On August 11, Compass Direct News reported that four police officers and two officials from the CBRA interrupted a Sunday House Church worship service in Tran Phu Commune, Hanoi, and one officer told the members that if he found them meeting next Sunday, "I will kill you like I'd kill a dog." Ironically, the pastor had twice tried to register the House Church with the government.

Over 150 Montagnard House Church Pastors are languishing in prisons in Vietnam. In April 2008, Pastor H’Bat Puih, mother of four, was sent to Pleiku’s T-20 prison and hasn't been heard of since.

The price of registering churches means surrendering religious freedom to the communist party. The church must submit to the CBRA a list of the names and addresses of members, and only those approved by the CBRA can attend services. All sermons must be approved in advance by the CBRA, and all sermons, including those of minorities, must be given in Vietnamese. Pastors and priests can neither deviate from the approved sermon nor proselytize, and the CBRA religious police “manage” all church activities.

This wrath of the communist regime also includes the destruction of church property. For example, not only is the Unified Buddhist Church of Vietnam outlawed but its property was seized and buildings destroyed; the first Montagnard Christian Church, considered as a sacred historical site in Buonmathuot city, was recently demolished; the Catholic nunciature in Hanoi was destroyed as was the Redemptorist Monastery in Nha Trang. The nuns of the Order of Cross Lovers in Thu Thiem - a suburb of Ho Chi Minh city - were removed from their 170 year old convent and the buildings destroyed. The monastery of the order of the Brothers of The Holy Family of Banam (Frères de la Sainte Famille de Banam) in Long Xuyen were demolished, as was the monastery of the Sisters of St Paul of Chartres in Vinh Long province.
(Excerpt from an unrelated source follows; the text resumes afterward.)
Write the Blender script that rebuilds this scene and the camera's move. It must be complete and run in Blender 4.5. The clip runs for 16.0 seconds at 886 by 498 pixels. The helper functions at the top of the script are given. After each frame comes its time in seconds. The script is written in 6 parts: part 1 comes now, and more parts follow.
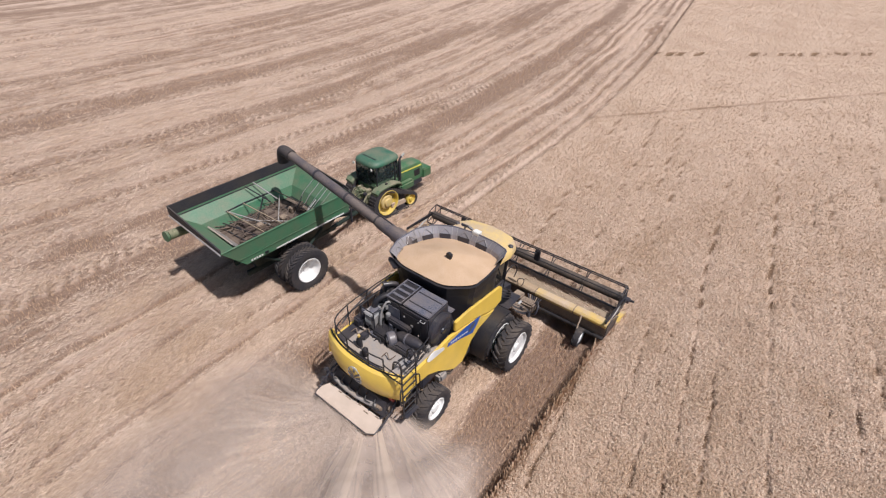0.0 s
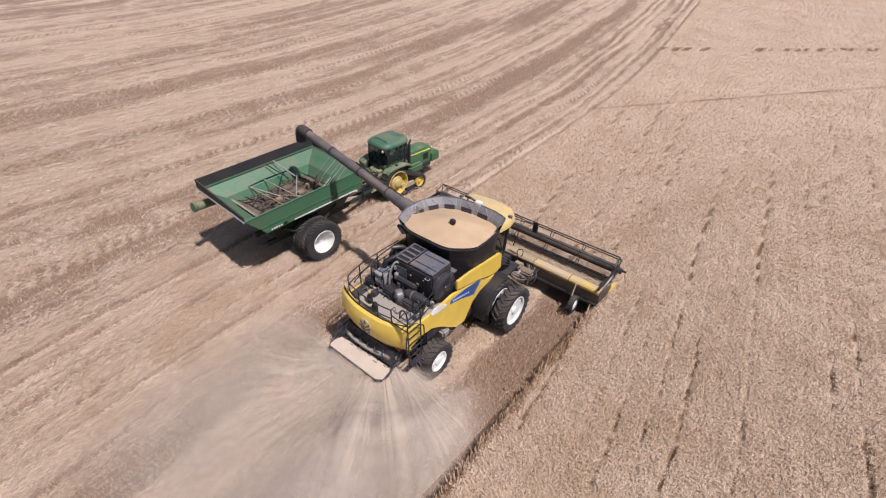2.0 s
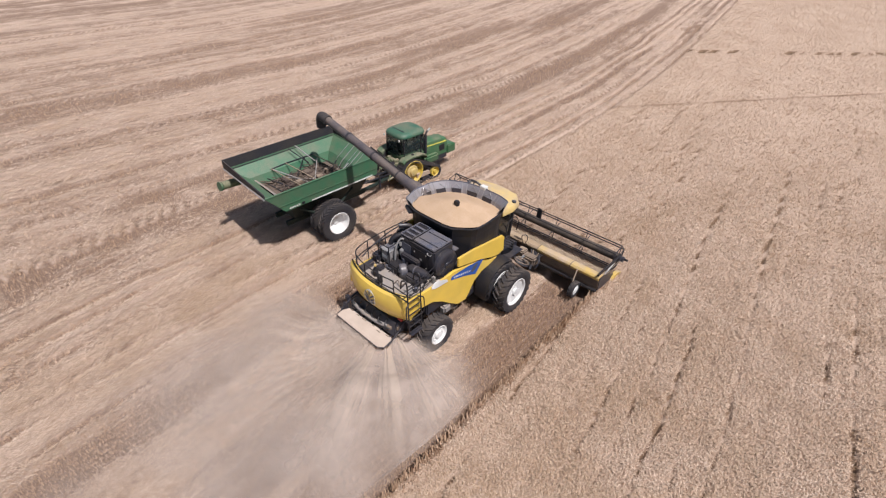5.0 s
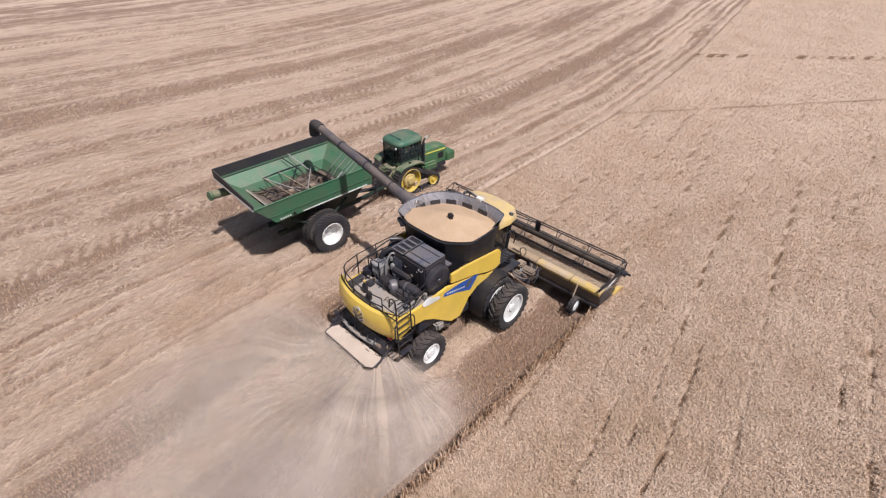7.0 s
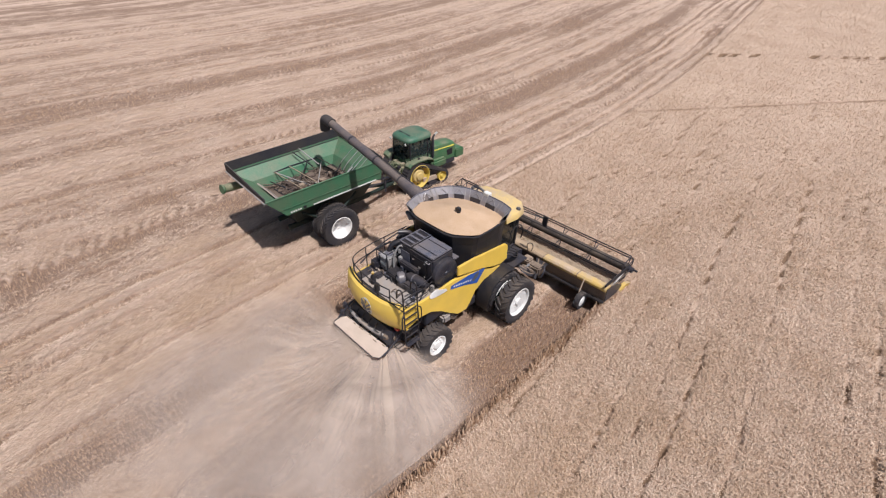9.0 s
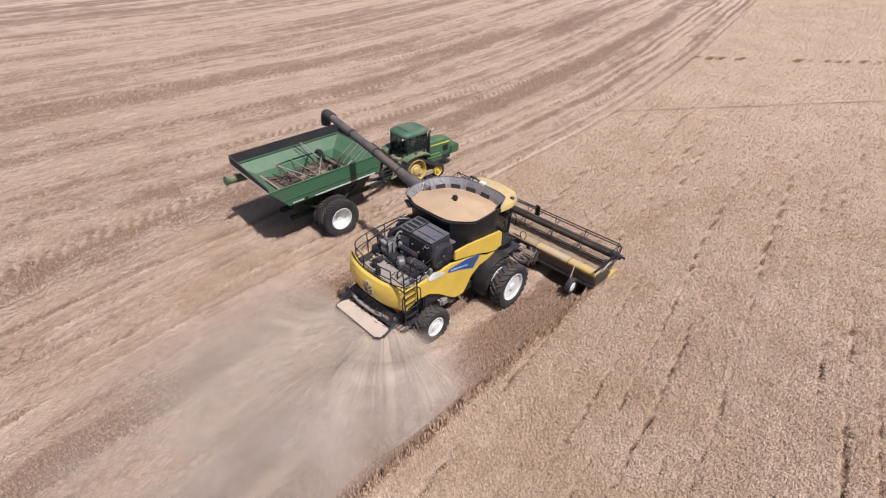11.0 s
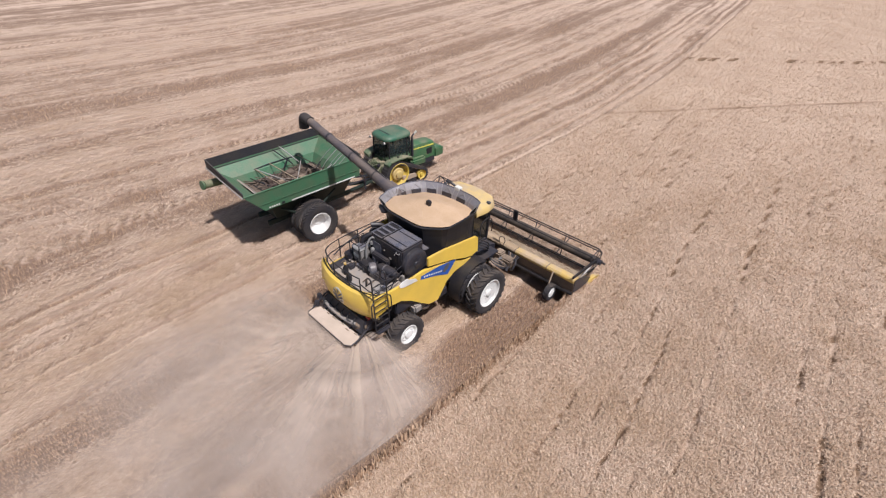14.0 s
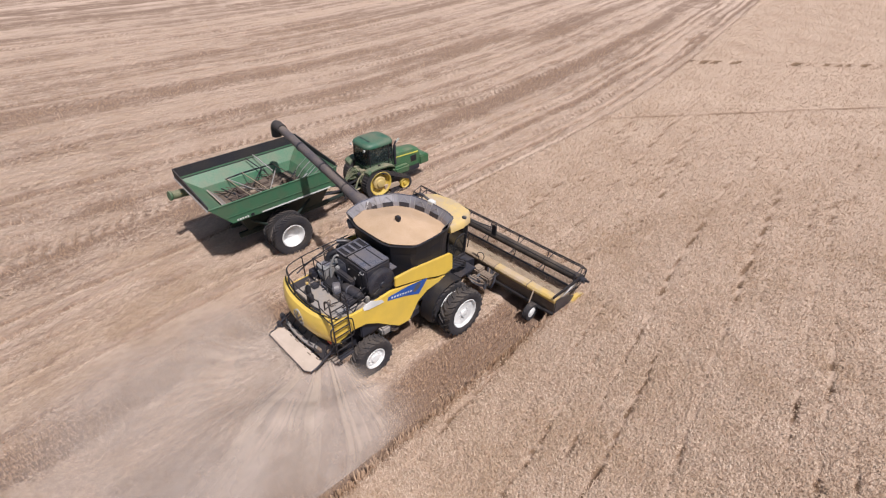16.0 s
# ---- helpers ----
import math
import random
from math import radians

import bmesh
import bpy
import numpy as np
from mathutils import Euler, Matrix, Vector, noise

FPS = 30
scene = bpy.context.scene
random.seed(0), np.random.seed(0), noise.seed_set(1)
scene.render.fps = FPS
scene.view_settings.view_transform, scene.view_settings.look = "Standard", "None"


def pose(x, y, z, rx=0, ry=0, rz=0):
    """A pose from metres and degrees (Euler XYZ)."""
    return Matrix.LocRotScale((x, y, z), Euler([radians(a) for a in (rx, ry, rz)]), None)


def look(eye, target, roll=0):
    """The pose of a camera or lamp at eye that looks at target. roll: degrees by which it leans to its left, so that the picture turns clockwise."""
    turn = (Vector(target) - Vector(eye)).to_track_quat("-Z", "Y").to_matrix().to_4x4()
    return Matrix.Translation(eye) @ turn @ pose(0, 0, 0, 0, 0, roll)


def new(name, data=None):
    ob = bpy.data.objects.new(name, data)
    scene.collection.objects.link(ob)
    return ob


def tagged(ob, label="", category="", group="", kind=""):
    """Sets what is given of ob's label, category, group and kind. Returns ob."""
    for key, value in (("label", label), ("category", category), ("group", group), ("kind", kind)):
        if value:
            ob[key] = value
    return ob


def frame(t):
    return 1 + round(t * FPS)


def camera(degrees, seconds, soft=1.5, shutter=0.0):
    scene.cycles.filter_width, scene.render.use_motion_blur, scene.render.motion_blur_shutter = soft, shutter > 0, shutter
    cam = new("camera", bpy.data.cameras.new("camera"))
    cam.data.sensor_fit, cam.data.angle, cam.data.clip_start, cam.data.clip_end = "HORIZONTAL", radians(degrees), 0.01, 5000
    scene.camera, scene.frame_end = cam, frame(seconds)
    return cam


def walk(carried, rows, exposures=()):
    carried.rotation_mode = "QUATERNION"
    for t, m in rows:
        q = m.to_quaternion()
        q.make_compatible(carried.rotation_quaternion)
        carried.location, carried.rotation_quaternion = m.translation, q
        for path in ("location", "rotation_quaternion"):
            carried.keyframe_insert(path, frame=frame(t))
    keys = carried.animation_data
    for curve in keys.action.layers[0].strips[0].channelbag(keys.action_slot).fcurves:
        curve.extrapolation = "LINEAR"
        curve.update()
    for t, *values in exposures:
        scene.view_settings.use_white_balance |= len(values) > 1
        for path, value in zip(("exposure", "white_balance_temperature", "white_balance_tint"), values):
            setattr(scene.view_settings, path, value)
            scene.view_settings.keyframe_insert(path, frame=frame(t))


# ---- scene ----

Ambassador to Vietnam Michael Michalak recently stated, “The US has no interest in putting Vietnam back onto the list of Countries of Particular Concern (CPC) regarding religion.” He has often praised Vietnam regarding their supposed record of improving religious freedom, and also said, “…the US Department of State stated that there was not enough evidence to put Vietnam back on the list.” US policy toward Vietnam seems to have reverted to “see no evil, speak no evil, and hear no evil” when it comes to religious persecution. This is the same communist regime that murdered over a million of their own people after its takeover of South Viet Nam in 1975.

This carryover Bush policy of engagement with Vietnam regarding religious freedom has been a dismal failure, and in fact, the U.S. inaction is seen by the communists as tacit approval of their policies. President Obama has promised change, now the question is, does he have the courage to change President Bush’s failed policy of worshiping at the alter of trade by holding Vietnam’s feet to the fire and placing that repressive regime back on the CPC list?

(Michael Benge spent 11 years in Vietnam as a Foreign Service Officer, including five years as a Prisoner of war-- 1968-73 and is a student of South East Asian Politics. He is very active in advocating for human rights and religious freedom and has written extensively on these subjects.)